While Egypt hit the "Internet Kill Switch" in an attempt to calm protesters, the United States has been discussing the need for such a mechanism for other reasons: Cybersecurity. After all, we need a way to keep hackers from getting into something like the Hoover Dam's electric control systems, opening it up, and killing thousands! Actually, hold the panic for a second! Is that even something hackers could do?
Short answer: No.
Long answer: No, because — as Peter Soeth, a spokesman for the Bureau of Reclamation, which runs the Hoover Dam explained to Wired — facilities like that are not only "protected by multiple layers of security," they're not even connected to the Internet.
Whoops.
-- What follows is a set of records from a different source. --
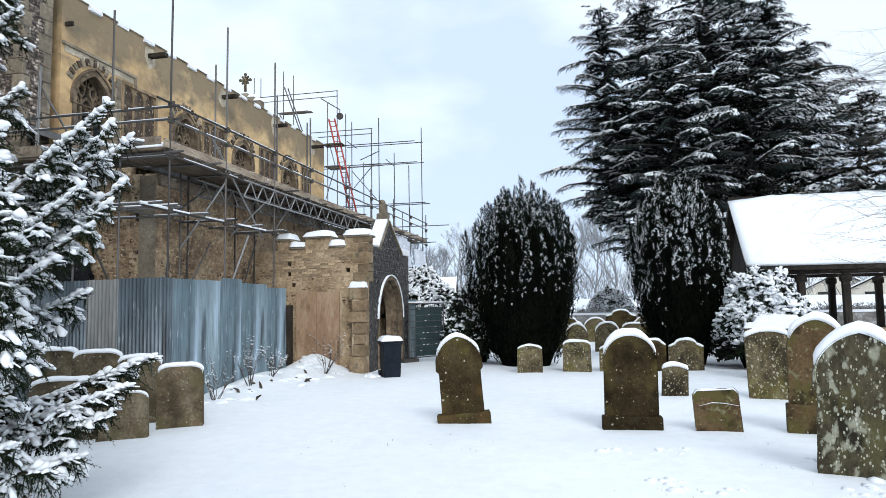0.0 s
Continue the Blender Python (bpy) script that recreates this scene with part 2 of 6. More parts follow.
M_STONE_GREY = surface("sandy_headstone", [(0.28, (0.07, 0.052, 0.03)), (0.5, (0.15, 0.117, 0.073)), (0.75, (0.27, 0.225, 0.155))], 2.6, 0.95, fine=30, bump=(0.6, 0.012), spec=0.2, coarse=0.5,
                       spots=[((0.1, 0.085, 0.04), 1.8, 0.54, 0.7), ((0.15, 0.09, 0.045), 1.5, 0.6, 0.75), ((0.05, 0.04, 0.026), 2.2, 0.57, 0.7)], dots=[((0.34, 0.31, 0.24), 20.0, 0.22)], vary=0.1)
M_TIN = surface("galvanised_sheet", [(0.3, (0.092, 0.135, 0.154)), (0.5, (0.165, 0.228, 0.256)), (0.72, (0.28, 0.356, 0.39))], 0.7, 0.42, fine=6, metal=0.45, stretch=(1.6, 1.6, 0.2), vary=0.22, bump=(0.15, 0.004), coarse=0.3,
                spots=[((0.41, 0.51, 0.6), 1.3, 0.58, 0.76), ((0.06, 0.075, 0.088), 1.9, 0.56, 0.7), ((0.36, 0.4, 0.44), 9.0, 0.62, 0.7)])
M_TIN_WARM = surface("weathered_zinc_sheet", [(0.3, (0.15, 0.15, 0.145)), (0.5, (0.22, 0.22, 0.21)), (0.72, (0.32, 0.315, 0.3))], 0.9, 0.6, fine=6, metal=0.1, stretch=(1.6, 1.6, 0.2), bump=(0.15, 0.004), coarse=0.35, spots=[((0.1, 0.1, 0.1), 2.2, 0.56, 0.7)])
M_TUBE = surface("scaffold_tube", [(0.3, (0.045, 0.044, 0.043)), (0.7, (0.15, 0.147, 0.142))], 2.0, 0.55, metal=0.3, bump=None, vary=0.6, spots=[((0.075, 0.045, 0.028), 2.5, 0.52, 0.66)])
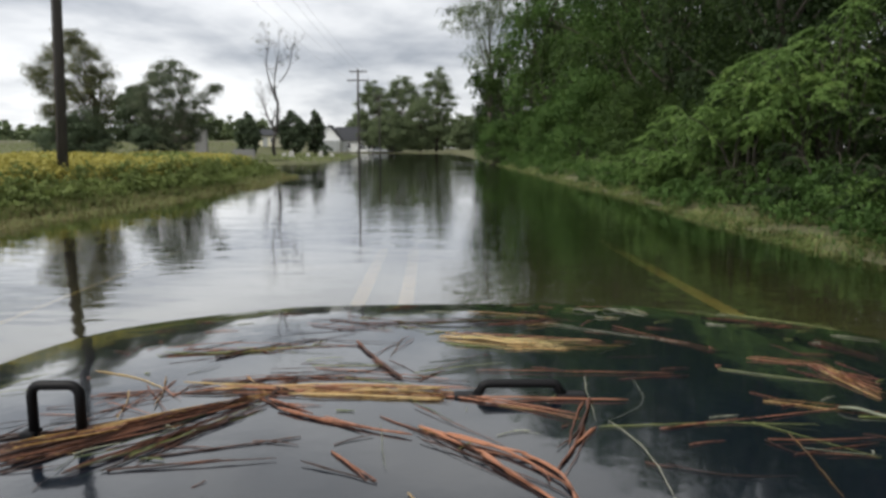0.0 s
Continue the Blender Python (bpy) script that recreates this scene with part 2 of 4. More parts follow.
def box(x, y, z, sx, sy, sz, bevel=0.0, turn=None):
    """A box with its base's middle at x, y, z."""
    bm = bmesh.new()
    bmesh.ops.create_cube(bm, size=1)
    bmesh.ops.scale(bm, vec=(sx, sy, sz), verts=bm.verts)
    if bevel:
        bmesh.ops.bevel(bm, geom=bm.edges, offset=bevel, segments=2, affect="EDGES", profile=0.6)
    if turn is not None:
        bmesh.ops.transform(bm, matrix=turn, verts=bm.verts)
    bmesh.ops.translate(bm, vec=(x, y, z + sz / 2), verts=bm.verts)
    return bm


def tube_arrays(points, radii, sides=7):
    """Vertices and faces of a tapered tube along points."""
    pts = [Vector(p) for p in points]
    verts, faces = [], []
    up = Vector((0.13, 0.31, 0.94))
    for i, p in enumerate(pts):
        d = (pts[min(i + 1, len(pts) - 1)] - pts[max(i - 1, 0)]).normalized()
        a = d.cross(up)
        if a.length < 0.05:
            a = d.cross(Vector((1, 0.2, 0)))
        a.normalize()
        b = d.cross(a)
        for k in range(sides):
            w = 2 * math.pi * k / sides
            verts.append(p + (a * math.cos(w) + b * math.sin(w)) * radii[i])
    for i in range(len(pts) - 1):
        for k in range(sides):
            k2 = (k + 1) % sides
            faces.append((i * sides + k, i * sides + k2, (i + 1) * sides + k2, (i + 1) * sides + k))
    faces.append(tuple(range(sides))[::-1])
    faces.append(tuple(range((len(pts) - 1) * sides, len(pts) * sides)))
    return verts, faces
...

That's a bit awkward to discover after several legislative aides on the Homeland Security and Governmental Affairs committee tried to justify the Protecting Cyberspace as a National Asset Act — an act approving a limited "Internet Kill Switch" of sorts to be used to protect critical infrastructures — by citing the Hoover Dam doomsday scenario as an example of why the act is necessary.
Guess those aides must've read a 2001 article in USA Today which had idly pondered what would happen if there were cyberterrorism attacks involving hackers who “might send a worm to shut down the electric grid in Chicago and air-traffic-control operations in Atlanta, a logic bomb to open the floodgates of the Hoover Dam and a sniffer to gain access to the funds-transfer networks of the Federal Reserve.”
No matter what caused the confusion, there's reassurance that any panic caused by the legislative aides' odd choice of example was supposedly put to an end with a few phone calls to backers of the Protecting Cyberspace as a National Asset Act. As for the rest of us who didn't receive such a phone call, we can take off our tinfoil hats and breathe a bit easier now.